Trump

Donald Trump formally launched his re-election bid in Florida on Tuesday, as he looks to the election in 2020.

The Republican President chose Orlando for the rally, drawing large crowds despite a controversial three years in office.

Florida is a key battleground state for an election, given its swing state status.

Trump is also a frequent visitor to the state, often taking vacations at his Mar-A-Largo resort in Palm Beach.

Winning Florida has often been seen as the key to securing The White House. Notably, back in 2016, Trump won Florida by 49%.

In his speech, Trump chose to criticise the Mueller investigation, which he has repeatedly called a ‘Witch Hunt’.

The President also addressed Immigration, telling reporters: “We believe our country should be a sanctuary for law-abiding citizens, not for criminal aliens,”

He also took the opportunity to discredit his Democrat opponents, stating:

“Just imagine what this angry leftwing mob would do if they were in charge of this country,”

“Imagine if we had a Democrat president and Democrat Congress in 2020. They would shut down your free speech, use the power of the law to punish their opponents, which they are trying to do now anyway.”

He also claimed: “They would strip Americans of their constitutional rights while flooding the country with illegal immigrants in the hopes it will expand their political base.”

Famously, in the run up to the 2016 election, Trump pledged to build a wall between the US border and Mexico – the wall has yet to materialise.
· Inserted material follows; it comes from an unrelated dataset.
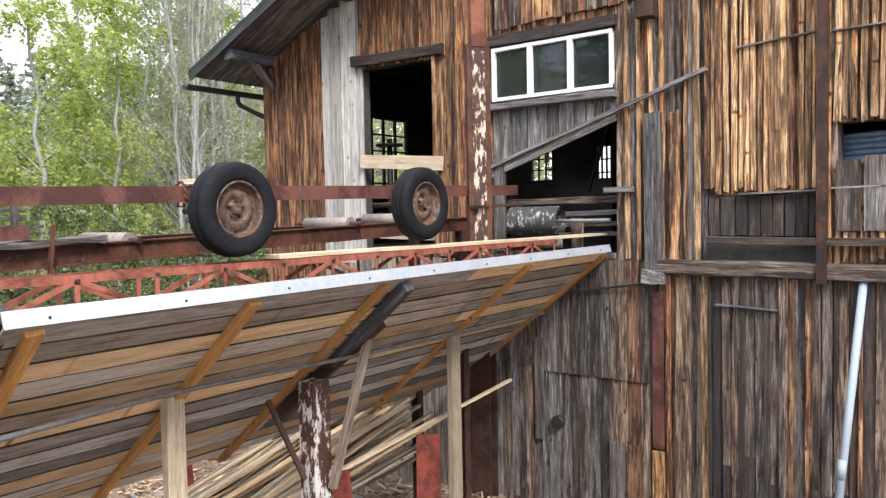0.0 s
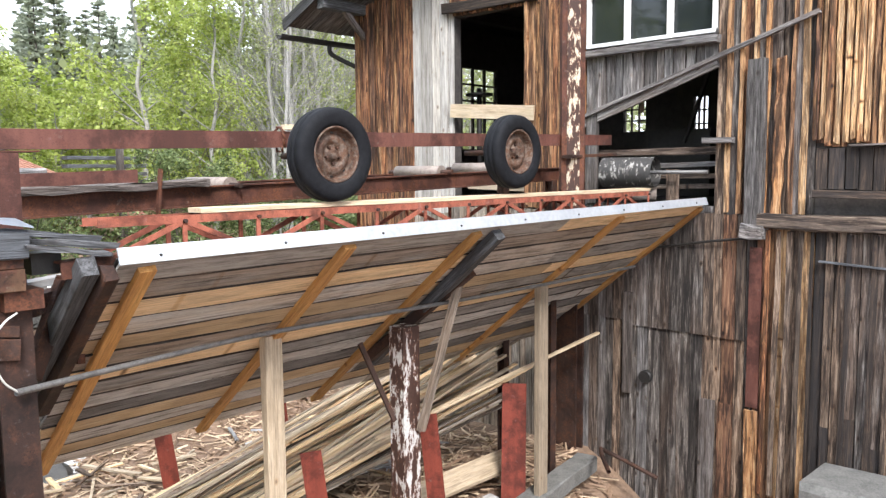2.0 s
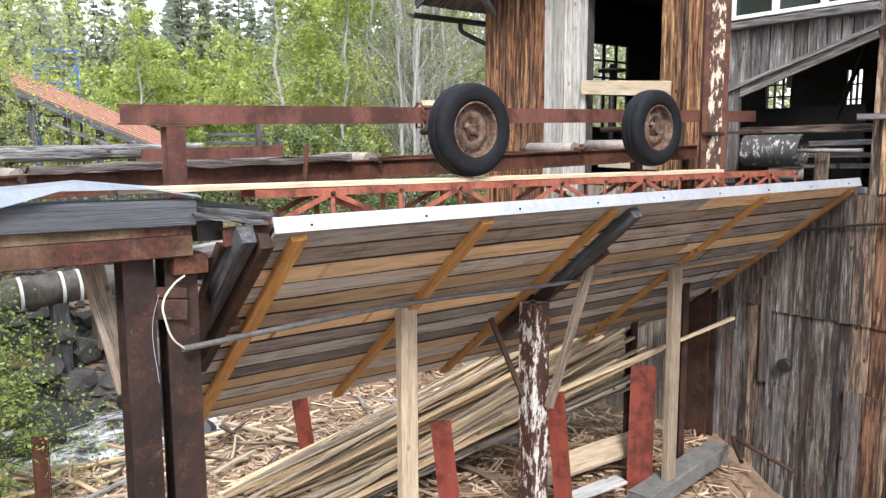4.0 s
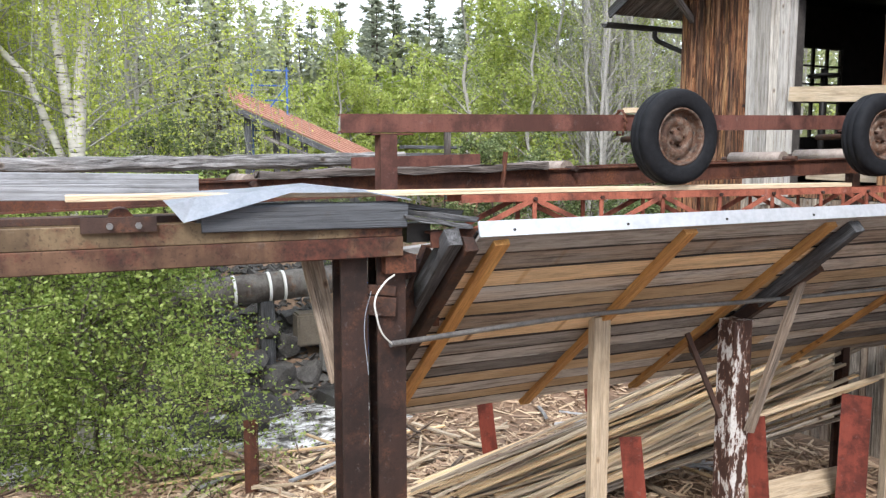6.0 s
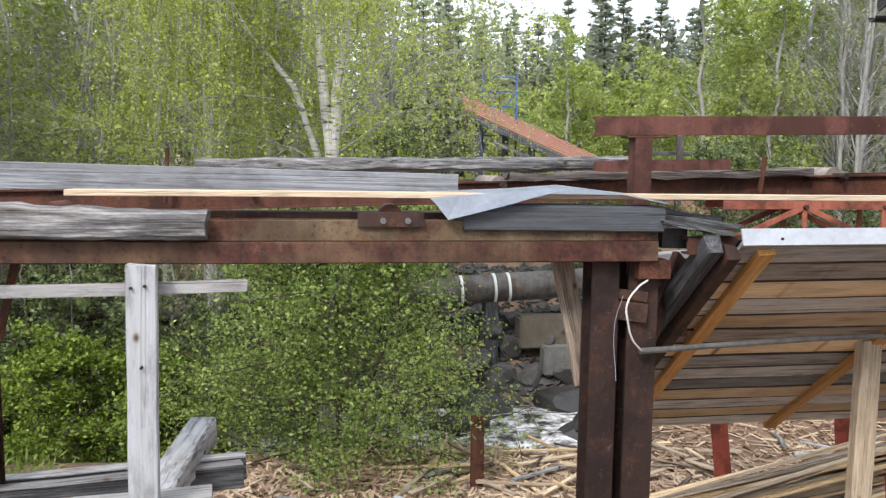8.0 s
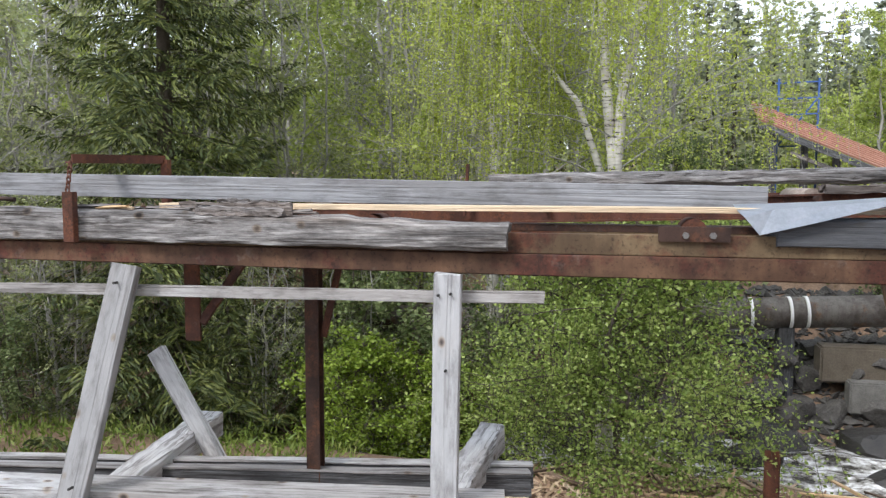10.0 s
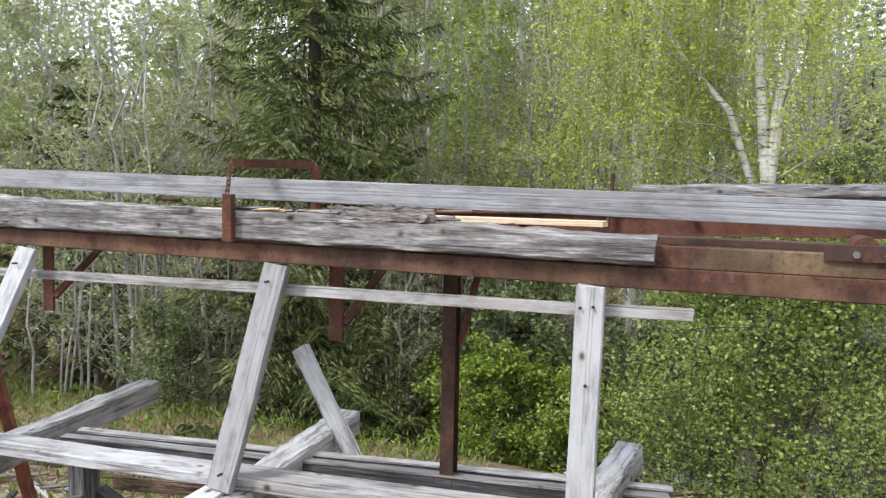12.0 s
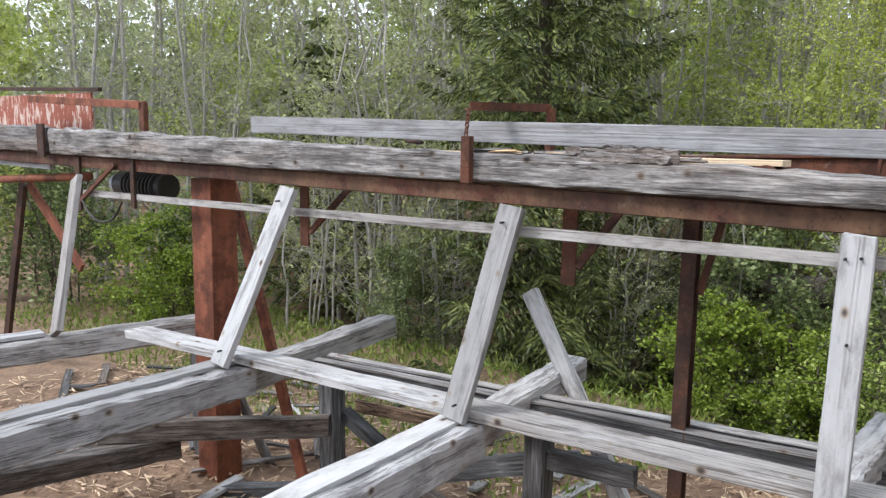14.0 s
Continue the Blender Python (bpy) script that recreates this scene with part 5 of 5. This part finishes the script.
    tube("end_cap", (-9.05, 4.4, 2.16), (-8.93, 4.4, 2.16), 0.11, SHEET, mo, seg=16)
    path_tube("lead", [(-9.2, 4.05, 1.98), (-8.9, 4.02, 1.8), (-8.5, 4.02, 1.82), (-8.35, 4.05, 2.0)], 0.012, BLACK, mo)


build_far_things()


# ---- trees ----
NPR = np.random.default_rng(12)


def leaf_mesh(name, centres, size, material, flat=0.6, aspect=1.6, dirs=None):
    """Small leaves, one pointed quad each; dirs, where given, lays each along its twig."""
    n = len(centres)
    d = NPR.normal(size=(n, 3))
    d[:, 2] *= flat
    if dirs is not None:
        d = dirs + d * 0.22
    d /= np.linalg.norm(d, axis=1)[:, None] + 1e-9
    e = np.cross(d, NPR.normal(size=(n, 3)))
    e /= np.linalg.norm(e, axis=1)[:, None] + 1e-9
    s = size * NPR.uniform(0.6, 1.3, n)[:, None]
    a, b = d * s * aspect / 2, e * s / 2
    vs = np.stack([centres - a, centres + b, centres + a, centres - b], 1).reshape(-1, 3)
    me = bpy.data.meshes.new(name)
    me.vertices.add(4 * n)
    me.vertices.foreach_set("co", vs.astype(np.float32).ravel())
    me.loops.add(4 * n)
    me.loops.foreach_set("vertex_index", np.arange(4 * n, dtype=np.int32))
    me.polygons.add(n)
    me.polygons.foreach_set("loop_start", np.arange(0, 4 * n, 4, dtype=np.int32))
    me.polygons.foreach_set("loop_total", np.full(n, 4, dtype=np.int32))
    me.update()
    me.validate()
    me.materials.append(material)
    return me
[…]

Whilst sitting presidents are often statistically more likely to secure a second term, the unpredictability of recent elections means nothing is certain.
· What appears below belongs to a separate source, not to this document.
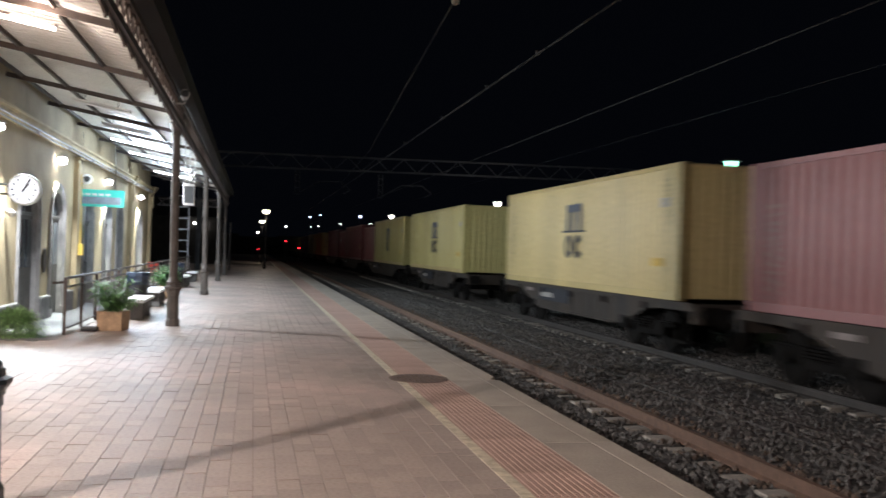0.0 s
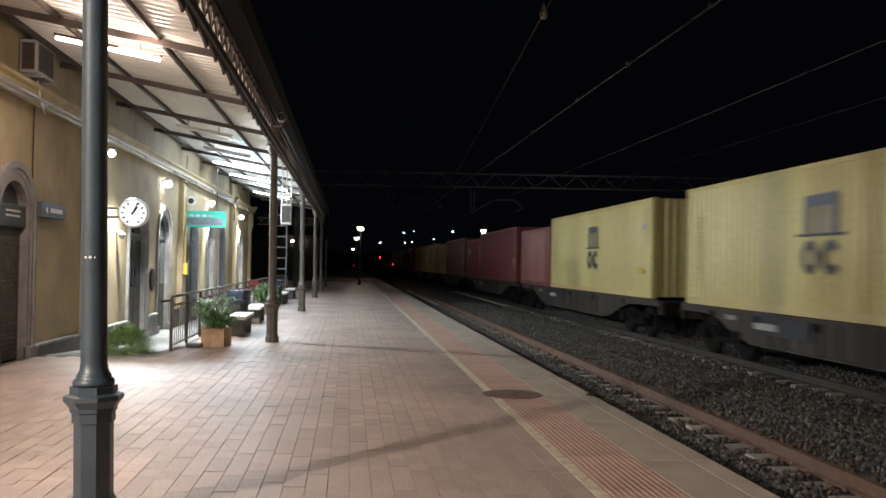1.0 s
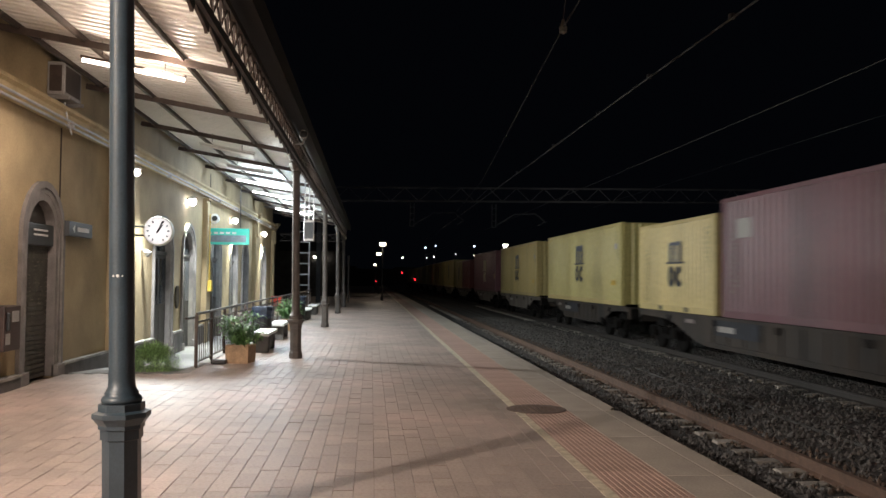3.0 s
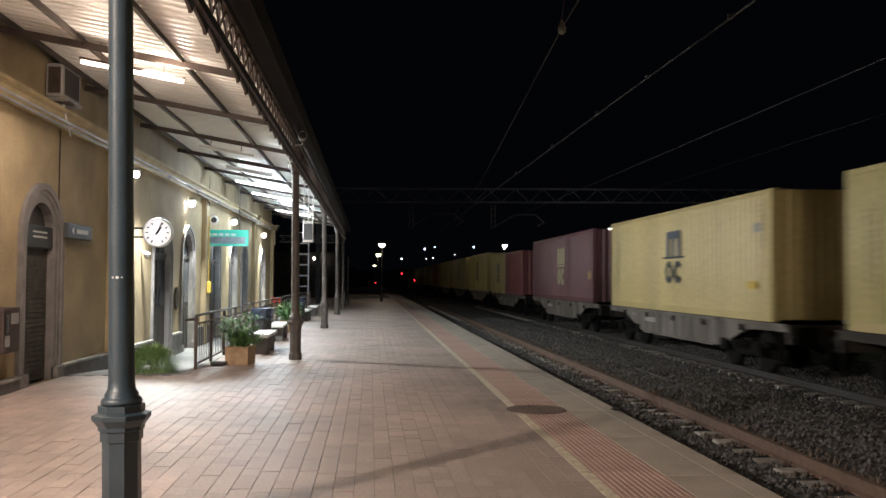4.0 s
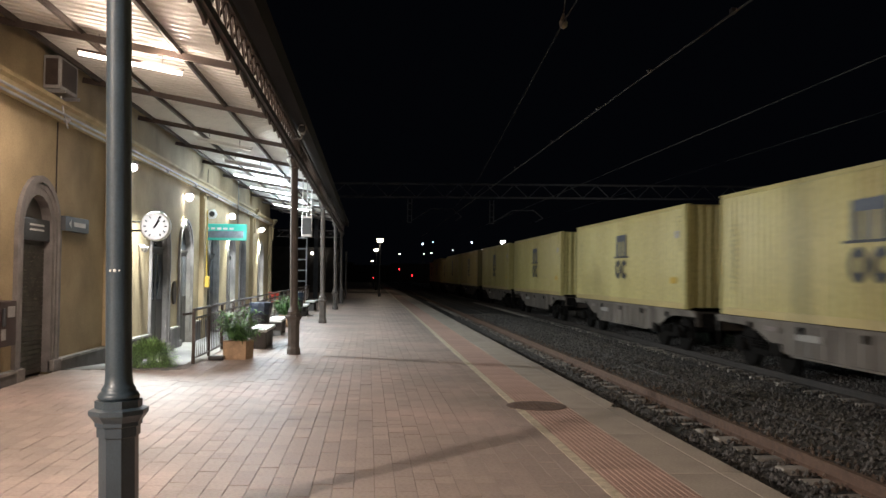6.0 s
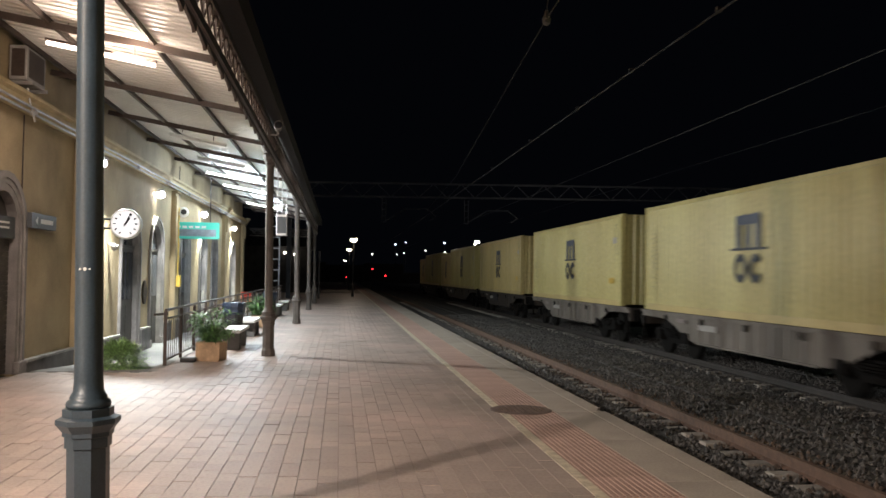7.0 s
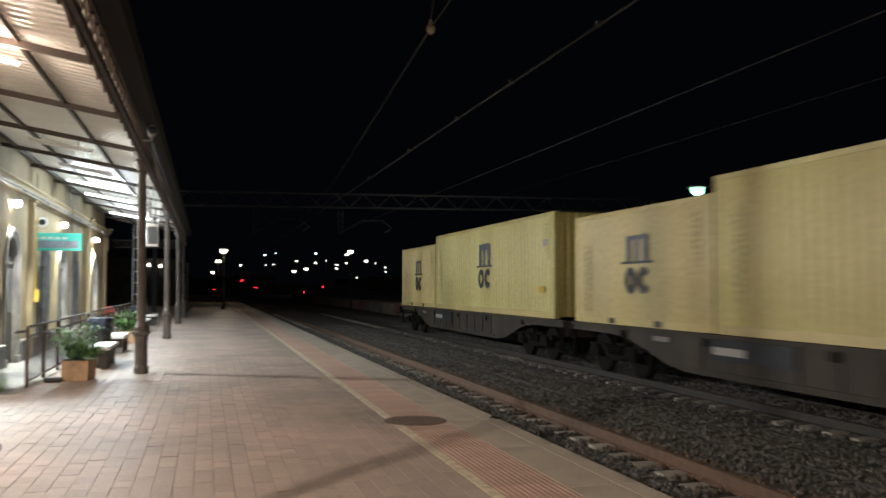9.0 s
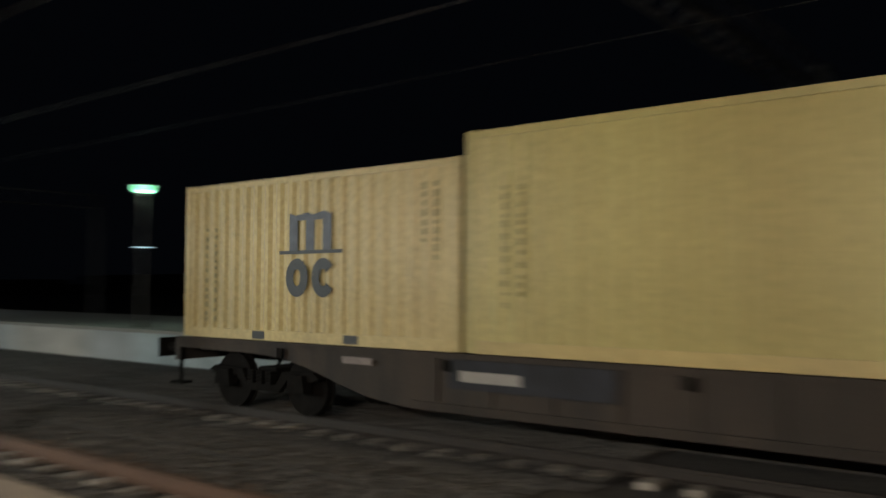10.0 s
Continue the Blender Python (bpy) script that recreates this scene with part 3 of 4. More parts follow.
# ---- the train ----
RUN = [(0.0, 0.0), (0.5, 13.28), (1.0, 25.9), (1.5, 39.4), (2.0, 53.6), (2.5, 67.3), (2.7, 72.7), (3.8, 102.2), (4.0, 107.1), (4.5, 121.0), (5.0, 134.5),
       (5.5, 147.6), (5.7, 153.2), (6.8, 182.0), (7.0, 187.2), (7.5, 200.5), (8.0, 213.3), (8.5, 226.6), (9.0, 240.6), (9.4, 251.4), (9.5, 254.0), (9.7, 258.8),
       (9.8, 261.3), (9.9, 264.1), (10.0, 267.2)]
RIDERS = []
DECK = 0.87


def corrugated(bm, length, z0, z1, side, period=0.278, depth=0.036):
    """A trapezoid-ribbed side of a container, side = -1 towards the platform."""
    n = int((length - 0.3) / period)
    start = -n * period / 2
    pts = [(-length / 2 + 0.08, 0.0), (start, 0.0)]
    for i in range(n):
        y = start + i * period
        pts += [(y + 0.07, 0.0), (y + 0.138, 1.0), (y + 0.21, 1.0), (y + 0.276, 0.0)]
    pts.append((length / 2 - 0.08, 0.0))
    lo, hi = [], []
    for y, d in pts:
        x = side * (1.205 - d * depth)
        lo.append(bm.verts.new((x, y, z0)))
        hi.append(bm.verts.new((x, y, z1)))
    for i in range(len(pts) - 1):
        bm.faces.new((lo[i], lo[i + 1], hi[i + 1], hi[i]))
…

According to the latest poll from Quinnipiac, Former Vice President Joe Biden is ahead of Trump in Florida, with 50%.

Similarly, Independent candidate Bernie Sanders is polling at 48% compared to Trump’s 42%.

However, as the 2016 election proved, polls are increasingly inaccurate in forecasting outcomes.

Nevertheless, Trump has faced persistently low approval rates throughout the course of his presidency. His approval ratings are at 42% according to the latest Ipsos poll.

In the coming months, Trump will be looking to defend the record of his administration.

Thus far, he has been keen to highlight employment figures and economic growth under his Presidency.

His recent visit to the UK also provided a boost to Trump’s re-election campaign, with his team hoping to highlight his capability as a statesman and diplomatic figure.

Nevertheless, the trip was not free from controversy, with Trump’s critical tweets against London Mayor Sadiq Khan making headlines.